Se il figlio è di Grillo, il silenzio è d’oro
Beppe Grillo c’è un po’ da capirlo e un po’ no. Da un lato, come si può non condividere l’ansia di un padre che vede il figlio accusato di un reato gravissimo e che, a causa del proprio ruolo politico, lo vede finire sulle prime pagine dei giornali? È umanamente comprensibile.
Ripetiamo quel che abbiamo scritto ieri: «Vedersi sbattuti sulle pagine dei quotidiani e rappresentati come “mostri” prima di un processo, non è giusto per nessuno. Nemmeno per il figlio di chi sull’astio, lo sputtanamento, la gogna preventiva ha costruito un movimento politico, una carriera, i propri successi».
E Grillo si incazza
Dall’altro, però, l’atteggiamento di Grillo è incomprensibile perché è il clamoroso rinnegamento di tutte le battaglie del suo Movimento: una forza che abbatte gli avversari politici non con le idee, ma con le denunce preventive, i “vaffanculo” nelle piazze, le gogne mediatiche.
A bene vedere, lo sfogo di Grillo rivela la vera natura dell’animo giustizialista. Della legalità non gli importa nulla: è solo un espediente retorico per la conquista del potere.
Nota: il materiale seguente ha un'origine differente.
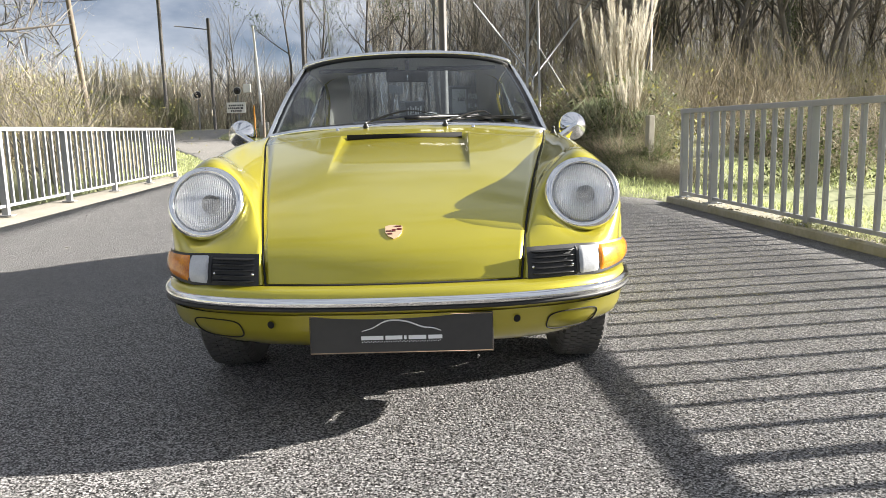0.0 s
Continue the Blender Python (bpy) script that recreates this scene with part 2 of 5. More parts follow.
def spline(pts, n):
    """Points on a smooth curve through pts, n steps to each stretch."""
    p = [Vector(q) for q in pts]
    p = [2 * p[0] - p[1]] + p + [2 * p[-1] - p[-2]]
    out = []
    for i in range(1, len(p) - 2):
        a, b, c, d = p[i - 1:i + 3]
        for k in range(n):
            t = k / n
            out.append(0.5 * (2 * b + (c - a) * t + (2 * a - 5 * b + 4 * c - d) * t * t + (3 * b - a - 3 * c + d) * t ** 3))
    out.append(p[-2].copy())
    return out


def loft(curves, n=6, m=4):
    """A grid through feature curves that share their number of knots: rows along the curves, columns across them."""
    fine = [spline(c, n) for c in curves]
    return [spline([c[i] for c in fine], m) for i in range(len(fine[0]))]


def grid(rows, closed=False):
    w = len(rows[0])
    verts = [v for r in rows for v in r]
    faces = []
    for i in range(len(rows) - 1):
        for j in range(w if closed else w - 1):
            k = (j + 1) % w
            faces.append((i * w + j, i * w + k, (i + 1) * w + k, (i + 1) * w + j))
    return verts, faces


def tube(path, radius, n=8, closed=False, flat=1.0, caps=True):
    """A round bar along a path; radius may be a list; flat squashes its height."""
    p = [Vector(q) for q in path]
    count = len(p)
    rows = []
    up = Vector((0, 0, 1))
    for i in range(count):
        a, b = (p[i - 1], p[(i + 1) % count]) if closed else (p[max(0, i - 1)], p[min(count - 1, i + 1)])
        d = (b - a).normalized()
        side = d.cross(up)
        if side.length < 1e-3:
            side = d.cross(Vector((0, 1, 0)))
        side.normalize()
        top = side.cross(d).normalized()
        r = radius[i] if isinstance(radius, (list, tuple)) else radius
        rows.append([p[i] + side * math.cos(2 * math.pi * k / n) * r + top * math.sin(2 * math.pi * k / n) * r * flat for k in range(n)])
    if closed:
        rows.append(rows[0])
    verts, faces = grid(rows, True)
    if caps and not closed:
        faces.append(tuple(range(n)))
        faces.append(tuple(reversed(range(len(verts) - n, len(verts)))))
    return verts, faces


def lathe(profile, n=40, axis="x"):
    """Turns (radius, along) pairs about an axis."""
    rows = []
    for k in range(n):
        c, s = math.cos(2 * math.pi * k / n), math.sin(2 * math.pi * k / n)
        row = []
        for r, a in profile:
            row.append(Vector((a, r * c, r * s)) if axis == "x" else Vector((r * c, a, r * s)) if axis == "y" else Vector((r * c, r * s, a)))
        rows.append(row)
    rows.append(rows[0])
    return grid(rows)


def box(x0, y0, z0, x1, y1, z1, bevel=0.0):
    if not bevel:
        v = [(x, y, z) for x in (x0, x1) for y in (y0, y1) for z in (z0, z1)]
        return v, [(0, 1, 3, 2), (4, 6, 7, 5), (0, 4, 5, 1), (2, 3, 7, 6), (0, 2, 6, 4), (1, 5, 7, 3)]
    bm = bmesh.new()
    bmesh.ops.create_cube(bm, size=1.0, matrix=Matrix.LocRotScale(((x0 + x1) / 2, (y0 + y1) / 2, (z0 + z1) / 2), None, (x1 - x0, y1 - y0, z1 - z0)))
    bmesh.ops.bevel(bm, geom=bm.edges[:], offset=bevel, segments=2, affect="EDGES", profile=0.6)
    bm.verts.index_update()
    out = [v.co.copy() for v in bm.verts], [tuple(v.index for v in f.verts) for f in bm.faces]
    bm.free()
    return out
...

Ora che a essere nei pasticci è suo figlio, Grillo si incazza. Ma quando, per molto meno, a finire sotto i riflettori erano i figli altrui, lui e i suoi non non si facevano troppi scrupoli morali e attaccavano a testa bassa.
Il figlio di Lupi
Fate mente locale e ricordatevi quale trattamento subì per settimane il figlio di Maurizio Lupi. L’allora ministro delle Infrastrutture fu costretto alle dimissioni in seguito a un’inchiesta nella quale non era nemmeno indagato. Ma bastò far montare la panna sul Rolex che un imprenditore aveva regalato al ragazzo per arrivare a chiedere il suo passo indietro.
Il figlio di Lupi subì la gogna per settimane intere, tutti i giorni, per aver accettato un regalo. Del figlio di Grillo se ne è parlato pochissimo, solo ultimamente perché, pare, sarà rinviato a giudizio. Quello accettò un orologio, questo è accusato di stupro.
L’altra faccia del giustizialismo
I grillini, allora, bombardarono su Lupi affarista, Lupi che doveva «dimettersi da padre» (Merlo), Lupi esempio di «clericalismo simoniaco» (sempre Merlo), Lupi «il ministro del Rolex» (Di Battista), Lupi che doveva abbandonare il ministero «per dignità», Lupi a capo di una «struttura delinquenziale collaudata» (Grillo).
Lupi fu poi assolto e i grillini non sentirono l’esigenza di scusarsi. Nemmeno una parola su Lupi e suo figlio. Anche oggi, per lo più, tacciono, non fiatano, non commentano. Nemmeno una parola su Grillo e suo figlio a parte qualche frase in perfetto stile gattopardesco di Giuseppe Conte.
È l’altra faccia del giustizialismo: il silenzio interessato.